Home Flippers Pulled Out of U.S. Housing Market as Prices Surged


Home-flippers watched regular buyers parade through open houses and headed for the sidelines, as scarce inventory and rising prices pushed investors out of the housing market.

Flips accounted for 2.7% of U.S. home sales in the first quarter. That was the lowest rate since at least 2000, according to data from Attom. It typically takes about six months to buy, fix and sell a home, so the low rate indicates that flippers accounted for fewer purchases than usual in the second half of 2020.

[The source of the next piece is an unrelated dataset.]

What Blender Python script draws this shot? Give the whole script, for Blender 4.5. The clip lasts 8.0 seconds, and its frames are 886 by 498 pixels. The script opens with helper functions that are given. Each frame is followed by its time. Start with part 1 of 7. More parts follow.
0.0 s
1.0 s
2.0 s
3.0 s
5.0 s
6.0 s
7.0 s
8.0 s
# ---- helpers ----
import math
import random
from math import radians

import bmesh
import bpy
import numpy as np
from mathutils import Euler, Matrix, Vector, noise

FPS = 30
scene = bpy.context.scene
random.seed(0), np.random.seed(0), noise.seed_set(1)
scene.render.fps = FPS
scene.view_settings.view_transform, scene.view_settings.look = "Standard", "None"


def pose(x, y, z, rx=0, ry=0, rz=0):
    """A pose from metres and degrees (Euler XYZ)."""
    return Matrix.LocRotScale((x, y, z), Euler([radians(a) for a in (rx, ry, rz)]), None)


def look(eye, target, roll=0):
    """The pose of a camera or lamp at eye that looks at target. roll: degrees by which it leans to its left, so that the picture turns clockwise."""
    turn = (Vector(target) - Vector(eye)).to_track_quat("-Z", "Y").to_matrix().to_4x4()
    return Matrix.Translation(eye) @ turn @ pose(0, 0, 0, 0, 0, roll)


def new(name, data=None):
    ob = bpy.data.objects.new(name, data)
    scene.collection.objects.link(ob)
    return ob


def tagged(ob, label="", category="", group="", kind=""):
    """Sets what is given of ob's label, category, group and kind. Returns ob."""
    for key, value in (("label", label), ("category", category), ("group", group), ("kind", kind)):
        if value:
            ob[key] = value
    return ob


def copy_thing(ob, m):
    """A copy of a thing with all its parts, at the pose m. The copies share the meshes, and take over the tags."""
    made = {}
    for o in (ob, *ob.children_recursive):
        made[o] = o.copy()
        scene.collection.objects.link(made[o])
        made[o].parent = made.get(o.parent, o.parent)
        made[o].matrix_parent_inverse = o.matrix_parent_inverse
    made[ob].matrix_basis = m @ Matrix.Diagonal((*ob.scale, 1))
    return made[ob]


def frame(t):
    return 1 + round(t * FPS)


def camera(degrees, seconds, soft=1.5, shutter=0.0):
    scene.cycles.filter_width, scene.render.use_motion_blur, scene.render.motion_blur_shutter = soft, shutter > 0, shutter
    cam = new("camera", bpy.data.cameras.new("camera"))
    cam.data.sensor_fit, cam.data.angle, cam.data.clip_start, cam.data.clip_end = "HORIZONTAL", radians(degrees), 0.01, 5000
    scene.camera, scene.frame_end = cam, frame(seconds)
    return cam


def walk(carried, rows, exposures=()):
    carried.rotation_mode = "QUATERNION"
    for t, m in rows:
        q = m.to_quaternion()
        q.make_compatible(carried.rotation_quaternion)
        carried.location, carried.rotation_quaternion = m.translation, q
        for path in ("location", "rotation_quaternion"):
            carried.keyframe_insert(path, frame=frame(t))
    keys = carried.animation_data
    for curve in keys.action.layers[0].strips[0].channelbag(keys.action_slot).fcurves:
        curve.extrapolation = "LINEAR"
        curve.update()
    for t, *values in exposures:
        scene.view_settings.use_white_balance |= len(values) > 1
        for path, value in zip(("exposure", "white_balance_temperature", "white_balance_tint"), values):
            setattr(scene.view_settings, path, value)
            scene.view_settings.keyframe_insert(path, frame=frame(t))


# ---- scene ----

The low flip rates could mean investors were worried that home price appreciation was due to fall off, said Todd Teta, chief product officer at Attom. If that was the case, flippers bet wrong: Home prices surged 16.2% in the first quarter, the largest year-over-year increase on record.

Another possibility is that flippers couldn’t find inventory to bid on, or that rising costs of lumber and other materials changed the economics of renovating homes. Still, traffic to Attom’s websites indicates Americans haven’t given up on the idea of investing in fixer-uppers.

“There’s still a lot of interest in the thought of being a flipper,” Teta said.

1 Like

Flipping in Tahoe is lucrative. 1951 Venice. Less than 1380sf… waterfront in the keys. Very far to get to lake at idle speed. Paid $780k in October 2020. Major remodel on a small house $250k?
Just sold for $1,450,000


In a fast rising market, we read about high profit in a short time. Crescendo.